There are lots of people I’m going to miss being in contact with here on Facebook. But I hope you understand that I just can’t continue to support a service that acts so sneakily, so unethically, and treats me and my information with so little respect.


It’s a bit of a shame really, as I have a lot of friends on Facebook, but I just can’t do it any more. At the heart of it, I think Facebook is ultimately bad for the future of the open Internet.  It gives the impression of being all warm and fuzzy and connecting you with your friends and family, but the motives of the company are entirely Facebook-centric. Facebook cares only about Facebook.  As I watch it grow bigger and stronger it feels to me like what Germany must have felt like in the mid 1930s.  There was a time when people were great supporters of Adolf Hitler too. We all know how that turned out.

Oh, and take a moment to read that article linked above. Scary!  Seig Heil indeed.

Image: ‘DSC_0076.JPG‘ 

CC BY-SA 4.0 Enough is Enough by Chris Betcher is licensed under a Creative Commons Attribution-ShareAlike 4.0 International License.

8 Replies to “Enough is Enough”

  1. I agree. I rarely use Facebook and am trying to get my real “friends” to move to Google+. 

    Facebook doesn’t even want people navigating away from their page to search the internet. They want to own it all by having companies and websites to have a “page” on Facebook. They don’t want you leaving their site for anything. 

    I also find that much of what people post on Facebook is useless drivel or whining. Rarely is there something on there that is good or positive and I really can’t understand how people have so much time to play all those Facebook games. 

    1. Yep, that’s what I mean about being “bad for the open Internet”. The Open Web will be a better place if it’s, well, open. People can go anywhere, competition is encouraged, there is room for lots of different ideas.  The notion of corralling people into a closed service, inside the walled garden, is not a good thing.  It’s like, “stay here, don’t leave, you don’t need to go out there into that big bad internet place… just stay here and you’ll have everything you need. We’ll look after you”.

      Nup. Over it.

  2. Chris – I’d be interested to know if you’ve moved across to another service. G+ perhaps? Or Diaspora which is getting talked about at the moment. Or have you decided not to. In which case, is there a service or app or something else that you’re using instead, in order to keep in touch with friends and colleagues?

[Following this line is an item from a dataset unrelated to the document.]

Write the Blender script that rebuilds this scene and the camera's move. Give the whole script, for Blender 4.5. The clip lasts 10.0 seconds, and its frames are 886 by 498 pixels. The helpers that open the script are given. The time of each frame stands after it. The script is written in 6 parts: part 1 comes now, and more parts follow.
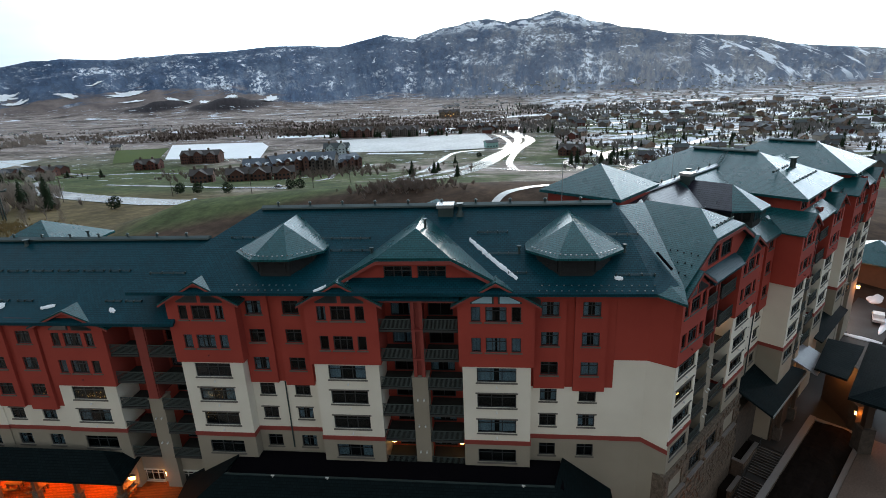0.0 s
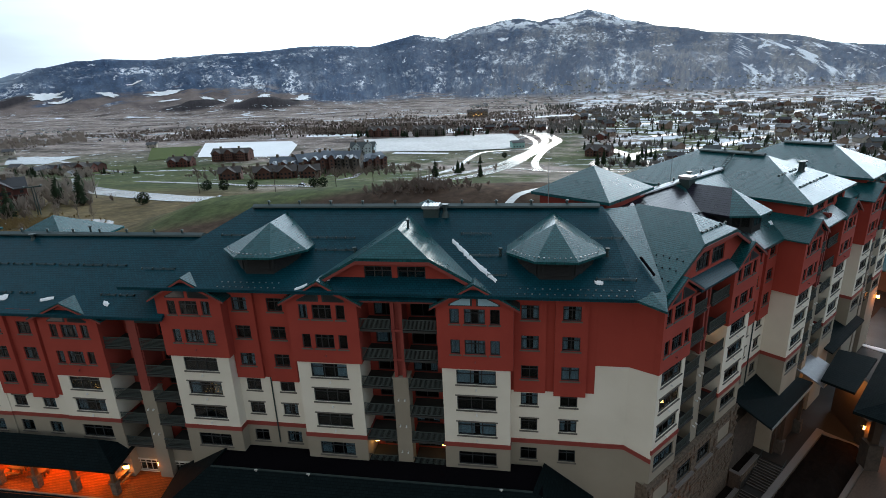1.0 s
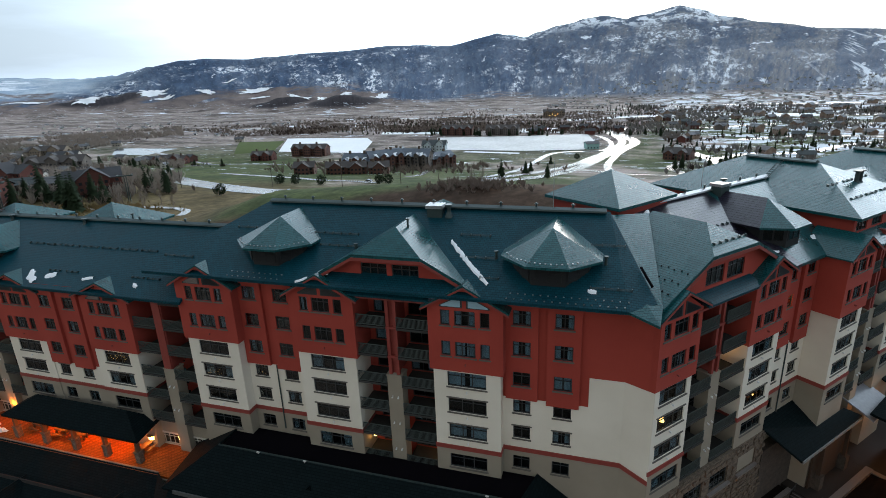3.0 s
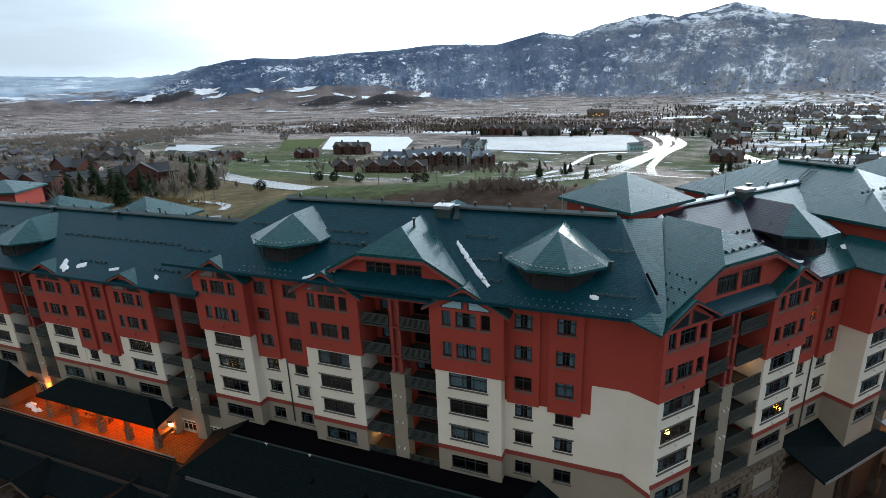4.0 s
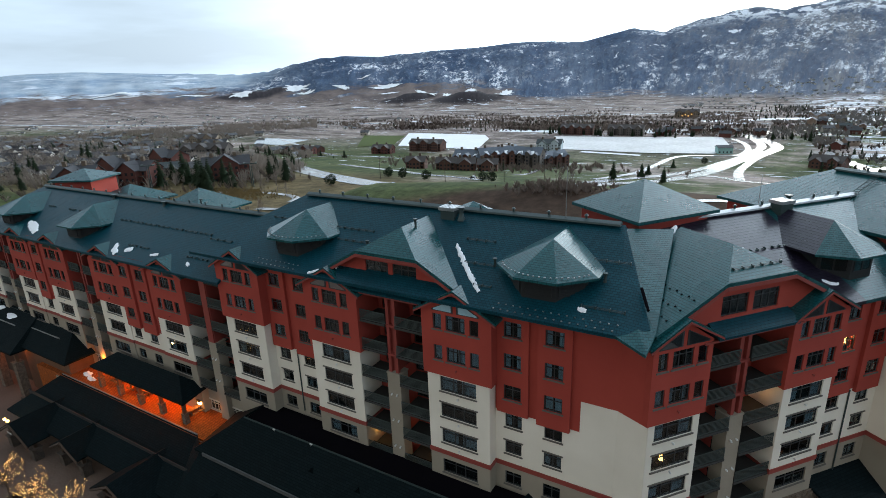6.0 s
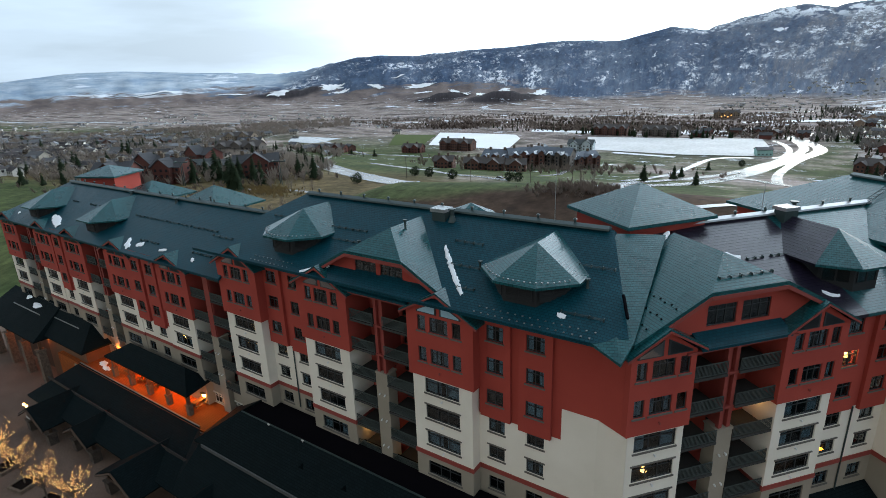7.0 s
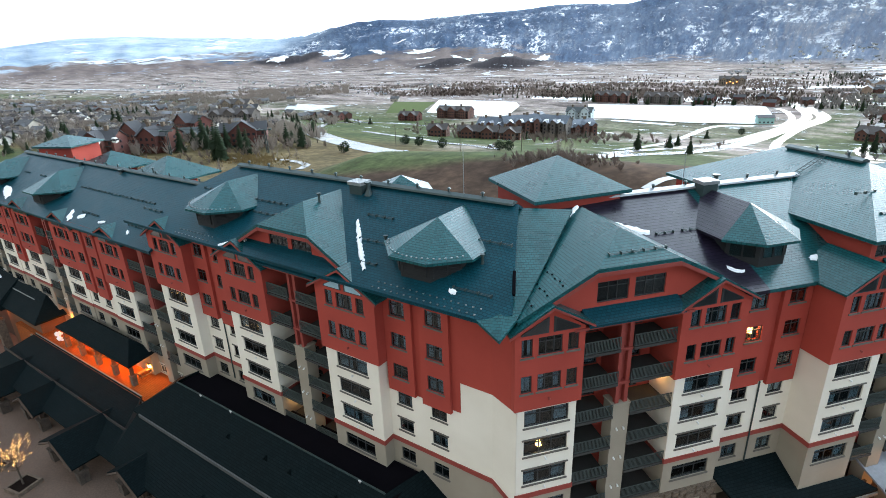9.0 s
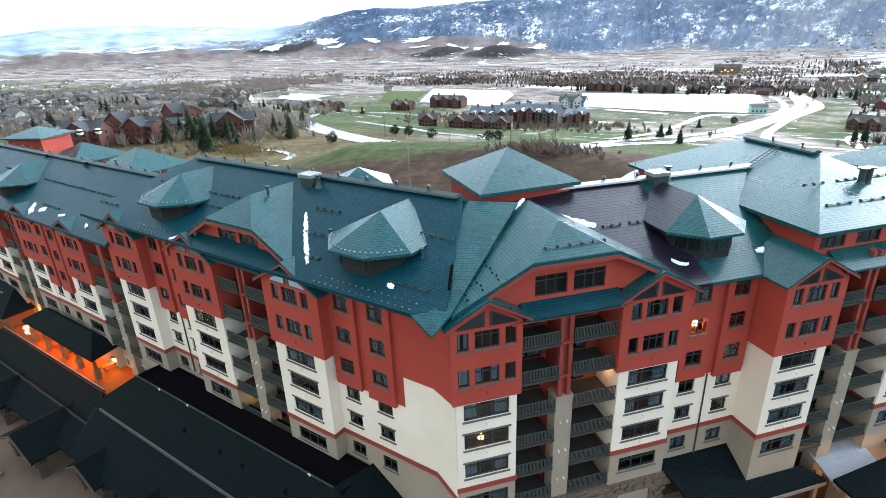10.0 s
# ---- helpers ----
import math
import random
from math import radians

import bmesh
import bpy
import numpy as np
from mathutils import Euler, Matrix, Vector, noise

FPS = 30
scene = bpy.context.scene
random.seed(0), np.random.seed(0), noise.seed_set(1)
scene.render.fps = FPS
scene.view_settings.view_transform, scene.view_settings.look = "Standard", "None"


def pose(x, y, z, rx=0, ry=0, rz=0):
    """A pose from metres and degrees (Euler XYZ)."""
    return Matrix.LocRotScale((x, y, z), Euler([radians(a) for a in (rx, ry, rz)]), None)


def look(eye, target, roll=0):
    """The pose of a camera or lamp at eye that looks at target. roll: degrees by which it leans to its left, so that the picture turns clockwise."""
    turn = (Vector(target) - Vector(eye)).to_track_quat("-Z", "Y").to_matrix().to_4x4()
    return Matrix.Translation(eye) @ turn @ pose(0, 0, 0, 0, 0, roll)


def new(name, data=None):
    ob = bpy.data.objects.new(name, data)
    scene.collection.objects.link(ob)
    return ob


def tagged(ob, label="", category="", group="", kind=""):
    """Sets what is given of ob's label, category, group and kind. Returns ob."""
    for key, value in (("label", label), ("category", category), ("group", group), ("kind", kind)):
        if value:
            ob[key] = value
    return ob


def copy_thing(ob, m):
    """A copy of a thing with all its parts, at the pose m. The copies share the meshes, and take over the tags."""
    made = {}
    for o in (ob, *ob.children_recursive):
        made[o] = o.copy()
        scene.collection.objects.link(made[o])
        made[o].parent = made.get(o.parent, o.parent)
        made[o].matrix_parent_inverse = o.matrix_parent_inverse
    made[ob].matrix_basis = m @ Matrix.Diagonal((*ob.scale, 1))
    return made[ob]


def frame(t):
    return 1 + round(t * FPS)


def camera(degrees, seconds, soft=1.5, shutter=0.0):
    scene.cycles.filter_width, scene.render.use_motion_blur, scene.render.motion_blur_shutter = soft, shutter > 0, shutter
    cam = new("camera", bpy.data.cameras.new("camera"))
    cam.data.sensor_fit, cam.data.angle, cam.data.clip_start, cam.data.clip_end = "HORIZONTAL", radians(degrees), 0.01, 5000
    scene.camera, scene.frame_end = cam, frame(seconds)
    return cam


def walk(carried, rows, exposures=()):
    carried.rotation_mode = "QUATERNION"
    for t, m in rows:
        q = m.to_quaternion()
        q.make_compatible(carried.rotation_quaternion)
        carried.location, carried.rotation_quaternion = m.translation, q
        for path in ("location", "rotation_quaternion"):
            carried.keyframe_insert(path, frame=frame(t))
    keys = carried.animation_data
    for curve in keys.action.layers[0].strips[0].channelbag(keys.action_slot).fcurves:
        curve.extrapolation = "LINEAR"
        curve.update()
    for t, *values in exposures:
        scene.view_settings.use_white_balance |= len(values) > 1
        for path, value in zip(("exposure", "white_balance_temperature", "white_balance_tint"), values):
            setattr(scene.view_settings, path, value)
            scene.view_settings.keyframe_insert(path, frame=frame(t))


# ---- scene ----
cam = camera(78.9, 10.0, soft=0.38)
METRES, EYE, TILT, LEAN, TURN = 38.0, 42.0, 0.0, 0.0, 6.5
ROWS = [
    (0.0, 0.0, 0.0, 0.0, -0.74, -18.18, 2.26),
    (0.5, 0.0584, 0.0022, -0.0009, 0.61, -18.14, 2.26),
    (1.0, 0.1111, 0.004, -0.0017, 2.38, -18.09, 2.24),
    (1.5, 0.1604, 0.0079, -0.0028, 4.32, -18.04, 2.23),
    (2.0, 0.206, 0.0135, -0.0037, 6.22, -18.0, 2.2),
    (2.5, 0.2492, 0.0209, -0.0056, 8.33, -17.94, 2.18),
    (4.0, 0.3714, 0.0525, -0.0079, 15.0, -17.8, 2.09),
    (4.5, 0.4135, 0.0676, -0.0082, 17.29, -17.76, 2.06),
    (5.0, 0.4556, 0.0846, -0.0082, 19.47, -17.74, 2.02),
    (5.5, 0.4982, 0.1037, -0.0076, 21.63, -17.71, 1.99),
    (7.0, 0.634, 0.1749, -0.0073, 27.03, -17.68, 1.91),
    (7.5, 0.6795, 0.2012, -0.0067, 28.43, -17.69, 1.89),
    (8.0, 0.7268, 0.2283, -0.0073, 27.95, -19.22, 1.9),
    (8.5, 0.7737, 0.2585, -0.0063, 27.67, -20.93, 1.94),
    (9.0, 0.821, 0.2892, -0.0068, 27.47, -20.98, 1.99),
    (9.5, 0.8689, 0.3199, -0.0069, 27.28, -21.39, 2.03),
    (10.0, 0.9167, 0.3507, -0.0067, 27.12, -22.07, 2.06),
]
walk(cam, [(t, pose(0, 0, EYE, TILT, LEAN, TURN) @ pose(METRES * x, METRES * y, METRES * z, 90 + pitch, roll, yaw)) for t, x, y, z, yaw, pitch, roll in ROWS], exposures=[(0.0, -0.18), (2.5, -0.1), (4.5, 0.05), (7.5, 0.04), (8.0, 0.19), (8.5, 0.62), (9.0, 0.99), (9.5, 1.22), (10.0, 1.3)])

# ---- world, sun, exposure ----
world = bpy.data.worlds.new("overcast_evening")
scene.world = world
world.use_nodes = True
wn, wl = world.node_tree.nodes, world.node_tree.links
wn.clear()
w_out = wn.new("ShaderNodeOutputWorld")
w_bg = wn.new("ShaderNodeBackground")
w_sky = wn.new("ShaderNodeTexSky")
w_sky.sky_type = "NISHITA"
w_sky.sun_disc = False
w_sky.sun_elevation = radians(7)
w_sky.sun_rotation = radians(10)
w_sky.air_density, w_sky.dust_density, w_sky.ozone_density = 1.0, 4.0, 2.0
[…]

    1. Yep, Google+. Mentioned in the second last paragraph.

      Between Google+, Twitter and my blog, that’ll do me I think. (Oh, and LinkedIn and Ping and Foursquare and YouTube and Flickr and, and, and …)

  3. I’m happy to stay with Facebook for now, but am very selective in what I post.

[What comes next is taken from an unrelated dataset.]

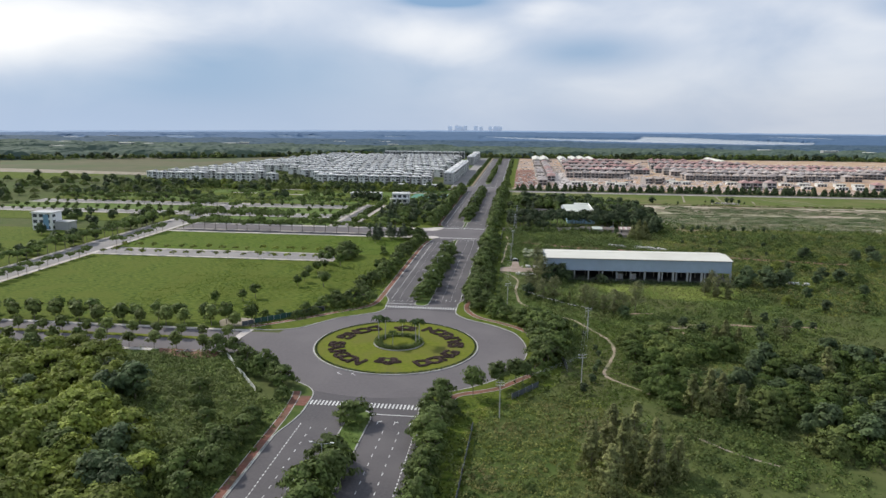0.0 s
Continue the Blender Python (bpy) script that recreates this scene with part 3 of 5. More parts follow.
for nm, b in (("stop_line", stripe_box(2.6, 16.2, -58.9, -58.5)), ("stop_line", stripe_box(-13.9, -2.0, 56.3, 56.7)), ("stop_line", stripe_box(1.5, 15.8, 222.9, 223.3)), ("stop_line", stripe_box(-14.2, 0.6, 278.6, 279))):
    setting(part(nm, boxes(b), "road_paint"), "white stop line before the crossing", "road marking")
yl = bmesh.new()
for x in (-0.75, 1.85):
    box(yl, *stripe_box(x - 0.1, x + 0.1, 186, 222.5, 0.014))
for x in (0.05, 2.65):
    box(yl, *stripe_box(x - 0.1, x + 0.1, 278, 304, 0.014))
setting(part("median_line", yl, "yellow_paint"), "faded yellow line beside the slim median", "road marking")


RING_MARKS = [(-13.5, -29.6, 60), (-8.7, -29.9, 60)]


def arrow(x, y, turn, north=True):
    """A painted lane arrow."""
    s = 1 if north else -1
    bm = boxes((-0.1, 0.1, -1.4, 0.6, 0.028, 0.036))
    tip = [(-0.35, 0.6), (0.35, 0.6), (0, 1.5)] if not turn else [(0.1 * turn, 0.2), (0.1 * turn, 0.5), (0.9 * turn, 0.9), (1.0 * turn, 0.2), (0.8 * turn, 0.45)]
    vs = [bm.verts.new((a, b, 0.036)) for a, b in tip]
    bm.faces.new(vs if turn <= 0 else vs[::-1])
    ob = setting(part("lane_arrow", bm, "road_paint"), "white painted lane arrow", "road marking")
    ob.matrix_world = pose(x, y, 0, 0, 0, 0 if north else 180)
    return ob


for x, y, r in RING_MARKS:
    ob = arrow(x, y, 1)
    ob.matrix_world = pose(x, y, 0, 0, 0, r)
for x, k in ((6.5, 1), (11, 1), (15.2, 1)):
    arrow(x, -63.5, k), arrow(x, 64, 0)
for x, k in ((4.5, -1), (8.8, 0), (12.9, 0)):
    arrow(x, 219, k)
for x, k in ((-12, 1), (-8.3, 1), (-4, 1)):
    arrow(x, 61, k, False)
for x, k in ((-11, 1), (-7, 0), (-3, 0)):
    arrow(x, 284, k, False)

# ---- plants ----


def limb_tree(bm, h, r, limbs, spread, lean=0.0, bare=0.45):
    top = Vector((lean, lean * 0.5, h * bare))
    tube(bm, (0, 0, -0.3), top, r, r * 0.7, 7)
    for k in range(limbs):
        a = 2 * math.pi * (k + rng.random() * 0.6) / limbs
        e = Vector((math.cos(a) * spread, math.sin(a) * spread, h * (bare + 0.3 + 0.2 * rng.random())))
        mid = top.lerp(e, 0.5) + Vector((0, 0, h * 0.05))
        tube(bm, top, mid, r * 0.55, r * 0.35, 5)
        tube(bm, mid, e, r * 0.35, r * 0.12, 5)


def blob_crown(w, h0, h1, n, small):
    """Uneven leaf masses filling a rounded crown from height h0 to h1."""
    cs, rs = [], []
    for k in range(n):
        a, q = rng.random() * 6.283, rng.random() ** 0.5
        z = rng.random()
        env = math.sin(math.pi * (0.18 + 0.72 * z))
        cs.append((math.cos(a) * q * w * 0.5 * env * 0.8, math.sin(a) * q * w * 0.5 * env * 0.8, h0 + (h1 - h0) * (0.12 + 0.76 * z)))
        s = small * (0.7 + 0.6 * rng.random())
        rs.append((s, s, s * 0.72))
    return cs, rs


def flat_crown(w, h0, h1, n, small):
    """A spreading, umbrella-like crown."""
    cs, rs = [], []
    for k in range(n):
        a, q = rng.random() * 6.283, rng.random() ** 0.5
        z = h1 - (h1 - h0) * (0.2 + 0.6 * q * q) * (0.6 + 0.4 * rng.random())
        cs.append((math.cos(a) * q * w * 0.43, math.sin(a) * q * w * 0.43, z))
        s = small * (0.7 + 0.6 * rng.random())
        rs.append((s, s, s * 0.5))
    return cs, rs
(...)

    I completely understand your point of view and can see many people migrating away and making the bold step. Most of my friends are still there so that is where I will stay for now.

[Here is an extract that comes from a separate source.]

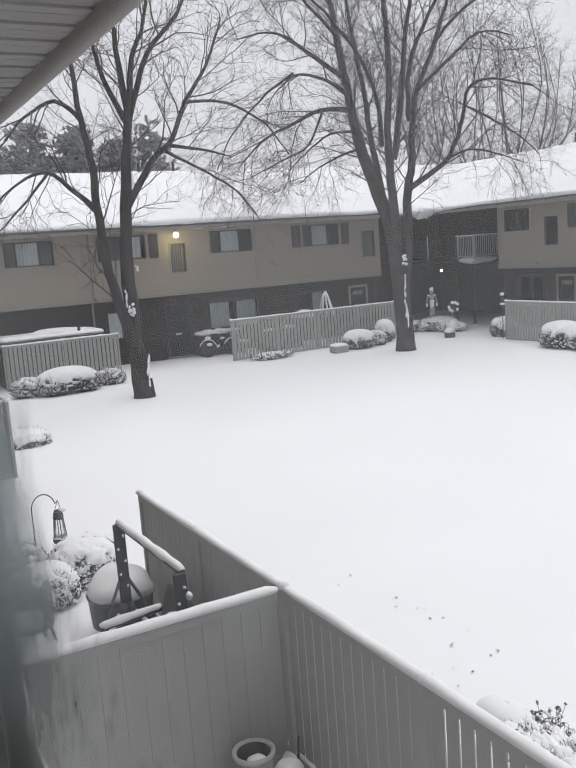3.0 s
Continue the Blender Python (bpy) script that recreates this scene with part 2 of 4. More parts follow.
def slider_window(name, at, u0, u1, z0, z1, curtains=(), label="", trim=SIDING, mullions=(0.5,), sill=False, frame_mat=FRAME, cloth=None):
    ob = thing(name, at((u0 + u1) / 2, 0, z0), label or "dark framed sliding window with pale curtains behind glass", "window", kind="structure")
    inv = ob.matrix_basis.inverted()
    m = lambda u, d, z: tuple(inv @ Vector(at(u, d, z)))
    f = 0.05
    part("window_frame", boxes((m(u0, -0.1, z0), m(u1, 0.02, z0 + f)), (m(u0, -0.1, z1 - f), m(u1, 0.02, z1)),
                               (m(u0, -0.1, z0 + f), m(u0 + f, 0.02, z1 - f)), (m(u1 - f, -0.1, z0 + f), m(u1, 0.02, z1 - f))), frame_mat, ob)
    edges = [0] + list(mullions) + [1]
    w = u1 - u0 - 2 * f
    for k in mullions:
        c = u0 + f + w * k
        part("mullion", boxes((m(c - 0.025, -0.09, z0 + f), m(c + 0.025, 0.01, z1 - f))), frame_mat, ob)
    for a, b in zip(edges, edges[1:]):
        p = part("pane", boxes((m(u0 + f + w * a, -0.05, z0 + f), m(u0 + f + w * b, -0.044, z1 - f))), GLASS, ob)
        p.visible_shadow = False
    for a, b in curtains:
        bm = bmesh.new()
        n = max(4, int((b - a) * w / 0.05))
        rows = []
        for i in range(n + 1):
            u = u0 + f + w * (a + (b - a) * i / n)
            d = -0.085 + 0.014 * (1 if i % 2 else -1)
            rows.append((bm.verts.new(m(u, d, z0 + f)), bm.verts.new(m(u, d, z1 - f))))
        for p, q in zip(rows, rows[1:]):
            bm.faces.new((p[0], q[0], q[1], p[1]))
        part("curtain", bm, cloth or CURTAIN, ob, "pale hanging curtain")
    if trim:
        t = 0.045
        part("trim", boxes((m(u0 - t, -0.02, z1), m(u1 + t, 0.03, z1 + t)), (m(u0 - t, -0.02, z0 - t), m(u1 + t, 0.04, z0)),
                           (m(u0 - t, -0.02, z0), m(u0, 0.03, z1)), (m(u1, -0.02, z0), m(u1 + t, 0.03, z1))), trim, ob)
    if sill:
        part("sill", boxes((m(u0 - 0.08, -0.05, z0 - 0.1), m(u1 + 0.08, 0.09, z0 - 0.06))), CONCRETE, ob)
        part("sill_snow", boxes((m(u0 - 0.07, -0.02, z0 - 0.06), m(u1 + 0.07, 0.08, z0 - 0.02)), bevel=0.012), CAP, ob)
    return ob


def shutter(at, u0, u1, z0, z1):
    ob = thing("shutter", at((u0 + u1) / 2, 0, z0), "dark painted louvred window shutter", "shutter", "window shutters")
    inv = ob.matrix_basis.inverted()
    m = lambda u, d, z: tuple(inv @ Vector(at(u, d, z)))
    t = 0.05
    part("backing", boxes((m(u0 + 0.01, 0, z0 + 0.01), m(u1 - 0.01, 0.012, z1 - 0.01))), SHUTTER, ob)
    part("shutter_frame", boxes((m(u0, 0, z0), m(u0 + t, 0.045, z1)), (m(u1 - t, 0, z0), m(u1, 0.045, z1)), (m(u0 + t, 0, z0), m(u1 - t, 0.045, z0 + t)), (m(u0 + t, 0, z1 - t), m(u1 - t, 0.045, z1))), SHUTTER, ob)
    n = 10
    for i in range(n):
        z = z0 + t + (z1 - z0 - 2 * t) * i / n
        board("louvre", m(u0 + t, 0.005, z), m(u1 - t, 0.026, z + 0.07), SHUTTER, ob)


def house_door(name, at, u0, u1, z0, z1, label, casing=TRIM, lights=4):
    ob = thing(name, at((u0 + u1) / 2, 0, z0), label, "door", kind="structure")
    inv = ob.matrix_basis.inverted()
    m = lambda u, d, z: tuple(inv @ Vector(at(u, d, z)))
    t = 0.1
    part("door_frame", boxes((m(u0 - t, -0.1, z0), m(u0, 0.03, z1 + t)), (m(u1, -0.1, z0), m(u1 + t, 0.03, z1 + t)), (m(u0, -0.1, z1), m(u1, 0.03, z1 + t))), casing, ob, "door casing")
    leaf = part("leaf", boxes((m(u0, -0.09, z0), m(u1, -0.045, z1))), DOOR, ob)
    w, h = u1 - u0, z1 - z0
    for i in range(lights):
        a = u0 + w * (0.2 + 0.155 * i)
        part("light_pane", boxes((m(a, -0.045, z0 + h * 0.84), m(a + w * 0.12, -0.04, z0 + h * 0.92))), TRIM, ob, "small pale door light")
    for a, b in ((0.14, 0.46), (0.54, 0.86)):
        for c, d in ((0.08, 0.38), (0.45, 0.78)):
            part("panel", boxes((m(u0 + w * a, -0.045, z0 + h * c), m(u0 + w * b, -0.035, z0 + h * d)), bevel=0.004), DOOR, ob)
    bm = bmesh.new()
    lump(bm, m(u0 + 0.08, 0.0, z0 + 1.0), (0.03, 0.03, 0.03), 1, 0)
    part("door_knob", bm, ZINC, ob)
    part("letter_plate", boxes((m(u0 + w * 0.36, -0.045, z0 + h * 0.42), m(u0 + w * 0.64, -0.03, z0 + h * 0.46))), ZINC, ob)
    part("threshold", boxes((m(u0 - t, -0.1, z0 - 0.05), m(u1 + t, 0.06, z0))), CONCRETE, ob)
    return ob


def patio_door(name, at, u0, u1, z0, z1):
    ob = slider_window(name, at, u0, u1, z0, z1, ((0.0, 0.47),), "wide sliding patio door with vertical blinds behind glass", trim=None, frame_mat=FRAME)
    return ob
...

    Actually noticed your absence on FB yesterday when I went to message you. Luckily there are soooo many other avenues of which to contact you in that it makes very little difference! Well done for being bold and making the change. See you over on G+, I’ll have to make more of an effort over there 🙂

    1. Hi Rach, Yes, you are certainly one of the people I’ll miss connecting with on Facebook.  But as you say, we still have lots of other ways to stay connected. 

      After getting accustomed to what appears to be a much different level of conversation on Google+ I was really struck by just how inane some of the crap is on Facebook when I logged back in there. People bitching about their football teams and sharing cat videos. Ugh!

      Of course, there is still some good stuff happening there, and that’s what makes this decision so difficult. I like the people I’m connected to on Facebook (obviously, they’re my friends!) but I just can’t keep using a service I feel so negative about.  It really has been a difficult decision to make.

      Maybe if Facebook changes their attitude in the future I’ll come back to it (They certainly have been known to flip on their current decisions!) but for now it’s switched off and I don’t plan to come back to it.

      Give G+ a try, it seems pretty good.  

      PS: What was the message? 🙂

  4. Chris-Hello from Japan.  I attended your workshop when you came to YIS. 

    Recently, for the COETAIL course 2, we looked at the issue of privacy on-line.  I have always wondered about Facebook and privacy, and your blog post helped me answer questions I have.  Sounds like they are really trying to hold on to the information they have about us, and use them to benefit them.   Facebook doesn’t really care about its customers. 

    I am using Facebook because everyone else is using it.  I get caught in the cycle.  “Other people are using it, therefore, I should do it as well.  I don’t want to be behind.” 

    Am I ready to leave Facebook?  ………………….

    One thing for sure, I will introduce my daughter, age 11, to Google+ when she is ready, not Facebook.

    1. Hi Naho!  Thanks for the comment and for keeping in touch.  I really enjoyed my trip to Yokohama and getting to work with the staff at YIS… it was a real highlight for me.

      I do sometimes miss the interactions on Facebook and I’m tempted to sneak back to it, but I’ve resisted so far. Google+ certainly has a slightly different culture and feel to it than Facebook – geekier, techier and definitely smarter – but I do find the conversations there can sometimes be a bit too intense or focused. I do occasionally want to just see a funny video or read an anecdote about someone I know.  I don’t get that as much on G+, but it’s still early days.  I suspect it will mellow over time, and I still think that if I had to choose G+ or FB, then G+ is going to get my vote.